Once you have all of those answered, find a statement or two (I would call it a mission statement but that’s just not sexy) that clearly defines you and your “thing.”Then…
What colors lend themselves to this statement?
What kind of language should I be using?
What style would best portray that?
Play around! Have fun. This shouldn’t happen over night by the way. This is a process and you should constantly be editing it, but the key is…you guessed it: that damn consistency again.
Because….do do do, do do da do (that’s me singing and bopping my head….a brand bop if you will)…

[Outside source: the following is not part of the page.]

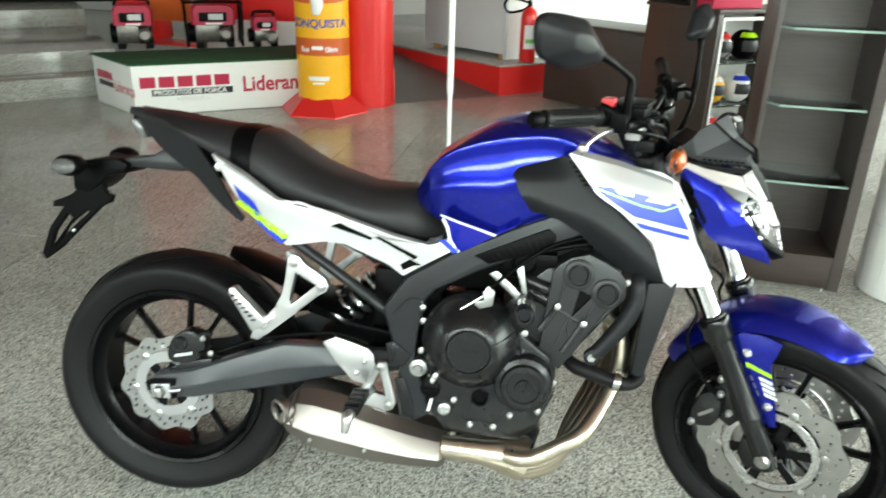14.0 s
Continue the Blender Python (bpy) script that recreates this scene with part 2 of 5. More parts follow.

Once you have the message, you can create the statement, then you can pick out the colors, the language, the style, and then you can create your website with matching business cards, you can create a social networking schedule that lends itself perfectly to the message, you can create videos, hell, you can even give yourself a blueprint for the kind of independent projects you want to work on.
And Voila! (Oui Oui)
You’re on your way to a brand.
A brand that people will start to recognize. A brand people will start to associate you with. A brand that people can experience, and in the end walk away with a feeling, forever tied to their memory of you.
Getting engaged at Disneyland was no accident. The feelings the park give us on an average day are the exact feelings we want to feel on the first day of the rest of our lives. Don’t you want people to have that same reaction to you (castles and fireworks optional)?
Is there a successful creative out there with a brand you love? What kind of a message do you want to say about your “thing”? Let me know in the comments and like my hubs says, “We’ll spitball it.”